START

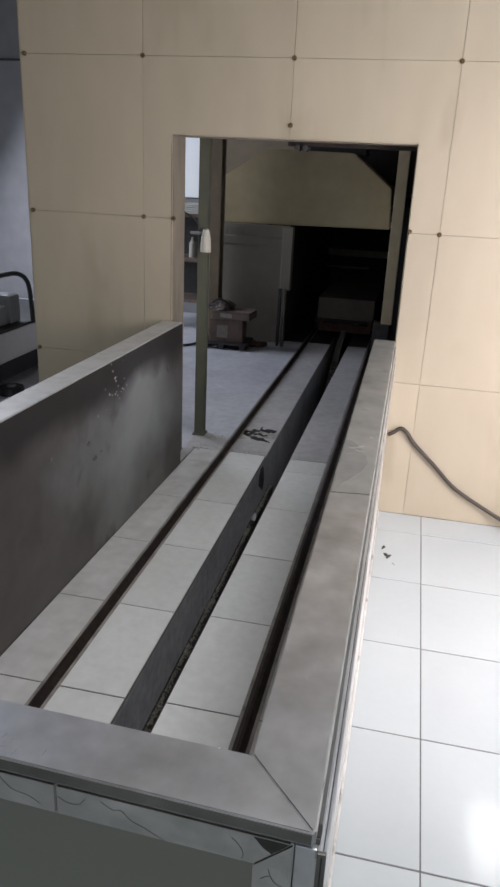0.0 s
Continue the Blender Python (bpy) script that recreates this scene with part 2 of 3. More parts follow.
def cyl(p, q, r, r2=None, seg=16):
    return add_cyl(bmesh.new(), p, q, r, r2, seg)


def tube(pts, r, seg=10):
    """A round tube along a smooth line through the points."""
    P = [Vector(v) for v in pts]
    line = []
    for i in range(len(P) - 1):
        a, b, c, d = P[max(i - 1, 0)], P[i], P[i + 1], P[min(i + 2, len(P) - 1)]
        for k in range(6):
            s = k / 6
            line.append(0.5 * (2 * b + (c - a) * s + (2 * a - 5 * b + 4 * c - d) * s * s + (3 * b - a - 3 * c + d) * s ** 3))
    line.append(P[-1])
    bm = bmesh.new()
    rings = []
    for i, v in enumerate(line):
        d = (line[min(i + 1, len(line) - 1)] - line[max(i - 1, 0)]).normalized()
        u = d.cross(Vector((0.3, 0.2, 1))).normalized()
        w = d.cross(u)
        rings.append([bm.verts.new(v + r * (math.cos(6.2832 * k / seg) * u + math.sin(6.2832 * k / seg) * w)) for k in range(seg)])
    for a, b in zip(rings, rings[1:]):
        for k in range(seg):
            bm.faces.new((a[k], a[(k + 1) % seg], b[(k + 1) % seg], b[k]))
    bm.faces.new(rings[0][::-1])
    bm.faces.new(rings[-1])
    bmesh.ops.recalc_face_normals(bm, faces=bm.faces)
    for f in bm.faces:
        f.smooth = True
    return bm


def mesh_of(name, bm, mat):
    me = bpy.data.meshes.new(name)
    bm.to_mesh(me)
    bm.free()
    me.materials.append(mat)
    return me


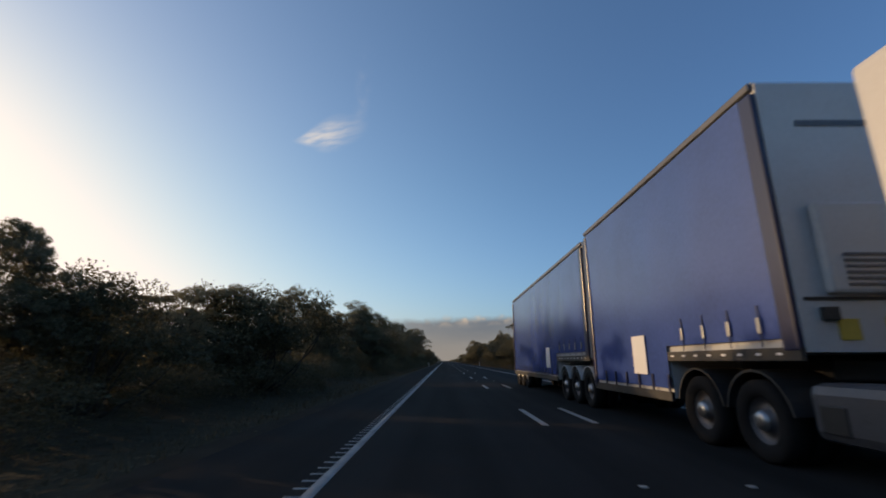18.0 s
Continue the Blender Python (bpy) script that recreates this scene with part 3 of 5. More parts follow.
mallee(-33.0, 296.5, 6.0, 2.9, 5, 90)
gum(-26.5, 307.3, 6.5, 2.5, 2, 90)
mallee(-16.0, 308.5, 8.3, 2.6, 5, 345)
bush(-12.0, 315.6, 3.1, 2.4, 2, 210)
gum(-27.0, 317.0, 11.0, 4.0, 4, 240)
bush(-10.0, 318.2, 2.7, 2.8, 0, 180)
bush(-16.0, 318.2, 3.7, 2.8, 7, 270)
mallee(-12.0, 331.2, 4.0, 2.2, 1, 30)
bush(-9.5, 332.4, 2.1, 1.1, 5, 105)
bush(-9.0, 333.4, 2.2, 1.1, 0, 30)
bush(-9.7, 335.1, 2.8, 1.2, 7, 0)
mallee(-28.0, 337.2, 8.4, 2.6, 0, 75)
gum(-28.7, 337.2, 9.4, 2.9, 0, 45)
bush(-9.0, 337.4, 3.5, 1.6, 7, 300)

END

→ What you should do
Make a verbatim copy of all the entries and strip out the pictures.

→ The solution
0.0 s
Continue the Blender Python (bpy) script that recreates this scene with part 2 of 3. More parts follow.
def cyl(p, q, r, r2=None, seg=16):
    return add_cyl(bmesh.new(), p, q, r, r2, seg)


def tube(pts, r, seg=10):
    """A round tube along a smooth line through the points."""
    P = [Vector(v) for v in pts]
    line = []
    for i in range(len(P) - 1):
        a, b, c, d = P[max(i - 1, 0)], P[i], P[i + 1], P[min(i + 2, len(P) - 1)]
        for k in range(6):
            s = k / 6
            line.append(0.5 * (2 * b + (c - a) * s + (2 * a - 5 * b + 4 * c - d) * s * s + (3 * b - a - 3 * c + d) * s ** 3))
    line.append(P[-1])
    bm = bmesh.new()
    rings = []
    for i, v in enumerate(line):
        d = (line[min(i + 1, len(line) - 1)] - line[max(i - 1, 0)]).normalized()
        u = d.cross(Vector((0.3, 0.2, 1))).normalized()
        w = d.cross(u)
        rings.append([bm.verts.new(v + r * (math.cos(6.2832 * k / seg) * u + math.sin(6.2832 * k / seg) * w)) for k in range(seg)])
    for a, b in zip(rings, rings[1:]):
        for k in range(seg):
            bm.faces.new((a[k], a[(k + 1) % seg], b[(k + 1) % seg], b[k]))
    bm.faces.new(rings[0][::-1])
    bm.faces.new(rings[-1])
    bmesh.ops.recalc_face_normals(bm, faces=bm.faces)
    for f in bm.faces:
        f.smooth = True
    return bm


def mesh_of(name, bm, mat):
    me = bpy.data.meshes.new(name)
    bm.to_mesh(me)
    bm.free()
    me.materials.append(mat)
    return me


18.0 s
Continue the Blender Python (bpy) script that recreates this scene with part 3 of 5. More parts follow.
mallee(-33.0, 296.5, 6.0, 2.9, 5, 90)
gum(-26.5, 307.3, 6.5, 2.5, 2, 90)
mallee(-16.0, 308.5, 8.3, 2.6, 5, 345)
bush(-12.0, 315.6, 3.1, 2.4, 2, 210)
gum(-27.0, 317.0, 11.0, 4.0, 4, 240)
bush(-10.0, 318.2, 2.7, 2.8, 0, 180)
bush(-16.0, 318.2, 3.7, 2.8, 7, 270)
mallee(-12.0, 331.2, 4.0, 2.2, 1, 30)
bush(-9.5, 332.4, 2.1, 1.1, 5, 105)
bush(-9.0, 333.4, 2.2, 1.1, 0, 30)
bush(-9.7, 335.1, 2.8, 1.2, 7, 0)
mallee(-28.0, 337.2, 8.4, 2.6, 0, 75)
gum(-28.7, 337.2, 9.4, 2.9, 0, 45)
bush(-9.0, 337.4, 3.5, 1.6, 7, 300)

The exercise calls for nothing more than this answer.